Demographic shifts and declining birth rates: China's total births fell to ~9.6 million in 2023 (down from ~10.6 million in 2022), continuing a multi-year decline that reduces the core infant and young-child nutrition market. Trade data show a 31% reduction in China's infant formula imports in the year ending April 2024. The shrinking population of primary milk consumers (0-5 years) and an aging population growing above 65 (now ~14% of total population) imply structural demand shifts toward adult and senior nutrition products, which historically carry different, often lower, margin dynamics. Forecasts from domestic research houses project flat-to-low-single-digit CAGR for liquid milk volumes over 2025-2030 absent major product innovation or export growth.

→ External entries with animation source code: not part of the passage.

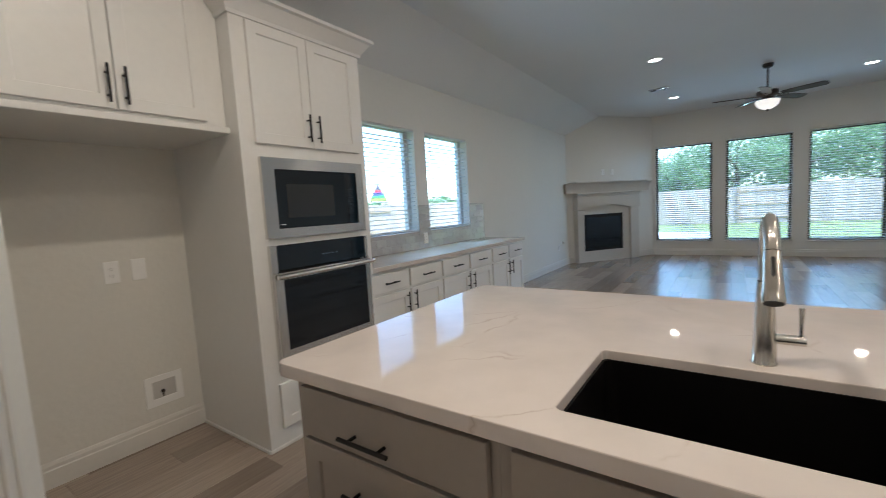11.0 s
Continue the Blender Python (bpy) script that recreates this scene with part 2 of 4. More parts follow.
STONE = surface("cast_stone", (0.60, 0.575, 0.53), 0.8, vary=0.06, grain=45, bump=0.2, depth=0.003)
BRONZE = surface("oil_rubbed_bronze", (0.035, 0.026, 0.02), 0.4, metal=0.7, vary=0.2, grain=60, bump=0.02)
BLADE = surface("dark_walnut_blade", (0.055, 0.042, 0.034), 0.4, vary=0.2, grain=12, bump=0.05, stretch=(1, 1, 1))
QUARTZ, PLANK, TILE, GLASS = quartz(), planks(), glazed_tile(), clear_glass()
LENS = glow("lit_lens", (1.0, 0.86, 0.70), 2.2)
STRIP = glow("lit_strip", (1.0, 0.84, 0.66), 0.35)
GLOBE = glow("lit_alabaster_globe", (1.0, 0.86, 0.70), 0.09)
CLOCK = surface("oven_display", (0.09, 0.11, 0.13), 0.3, vary=0.1, grain=20, bump=0.0)
LAWN = surface("lawn", (0.16, 0.21, 0.07), 0.9, vary=0.3, grain=9, bump=0.5, depth=0.03, big=0.15)
CONCRETE = surface("patio_concrete", (0.55, 0.53, 0.49), 0.85, vary=0.07, grain=30, bump=0.15)
FENCE = surface("weathered_cedar", (0.38, 0.32, 0.26), 0.85, vary=0.2, grain=8, bump=0.3, stretch=(6, 6, 0.6), per_piece=0.16)
FENCE_NEW = surface("orange_cedar", (0.36, 0.27, 0.18), 0.8, vary=0.15, grain=8, bump=0.3, stretch=(6, 6, 0.6), per_piece=0.1)
BARK = surface("bark", (0.10, 0.075, 0.055), 0.9, vary=0.3, grain=14, bump=0.6, depth=0.02)


def leaf_material():
    m, nt, b = nodes_of("foliage")
    geo = nt.nodes.new("ShaderNodeNewGeometry")
    r = ramp(nt, geo.outputs["Random Per Island"], [(0.0, (0.14, 0.23, 0.11)), (0.5, (0.21, 0.32, 0.16)), (1.0, (0.30, 0.41, 0.23))])
    nt.links.new(r.outputs[0], b.inputs["Base Color"])
    b.inputs["Roughness"].default_value = 0.6
    tl = nt.nodes.new("ShaderNodeBsdfTranslucent")
    nt.links.new(r.outputs[0], tl.inputs[0])
    mx = nd(nt, "ShaderNodeMixShader", Fac=0.55)
    nt.links.new(b.outputs[0], mx.inputs[1])
    nt.links.new(tl.outputs[0], mx.inputs[2])
    nt.links.new(mx.outputs[0], nt.nodes["Material Output"].inputs[0])
    return m


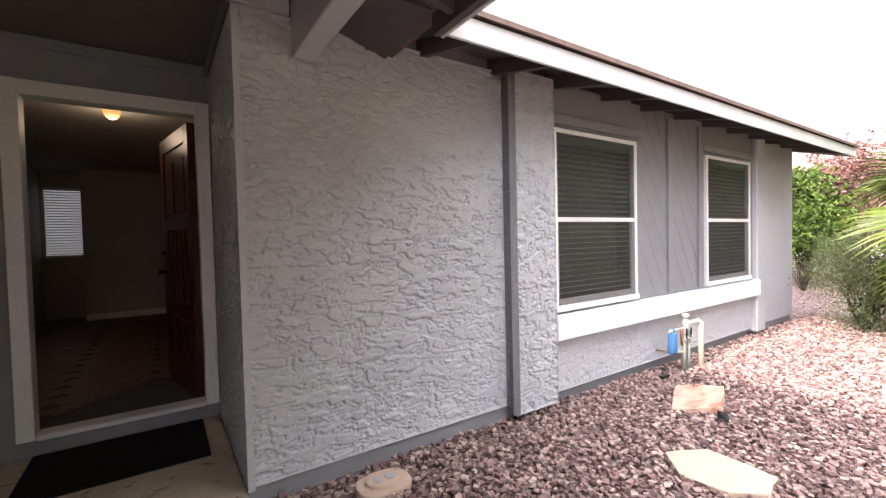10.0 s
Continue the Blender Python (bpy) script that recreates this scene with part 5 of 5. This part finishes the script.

Increasing competition from plant-based alternatives: plant-based milk penetration in urban China rose to an estimated 8-11% of milk-substitute category sales in 2023, with faster uptake among consumers aged 18-35 in Tier‑1/Tier‑2 cities. Leading brands and startups targeting nut, soy and oat beverages increased shelf-space presence by ~20-30% in major supermarket chains during 2023-2024. Competitors such as New Hope Dairy and major beverage groups are diversifying into milk-based drinks, plant-based formulations and functional beverages, intensifying SKU-level competition and promotional pressure. Failure by China Modern Dairy to accelerate product innovation, R&D and brand repositioning risks market-share erosion in higher-growth urban segments.
| Threat | Key Metrics / Data | Estimated Impact on China Modern Dairy |
|---|---|---|
| Raw milk oversupply & soft demand | 15,000 t/day oversupply (early 2024); imports down 13% YoY (Jan-Aug 2024); farm-gate price often < RMB 3.5/kg | Prolonged low prices → delayed return to profitability; revenue compression; margin decline |
| Feed & commodity price volatility | Feed >60% of OPEX; alfalfa USD 240-320/t range; corn/soybean price swings 15-25% potential | EBITDA margin swing ±6-8 ppt per 10% feed cost move; cashflow strain if milk prices weak |
| Demographic decline | Births ~9.6M (2023); infant formula imports -31% YoY (year to Apr 2024); population 65+ ~14% | Long-term volume stagnation in core segments; need to reconfigure product mix and margins |
| Plant-based competition | Plant-based share ~8-11% in urban milk-substitute sales; shelf presence +20-30% (2023-24) | Market-share pressure in urban segments; pricing and promotional intensity; R&D necessity |
- Market saturation metrics: national raw milk output growth (2020-2023) +18-22%; wholesale liquid milk volume trend flat to -1% YoY in 2024.
- Price sensitivity: historical correlation shows raw milk price decline of RMB 0.2-0.4/kg corresponds to 2-3% drop in producer EBIT margin.
- Consumer trends: premiumization offset limited; premium SKU sales grew ~4-6% YoY while base liquid milk volumes fell ~3-5% YoY in 2024.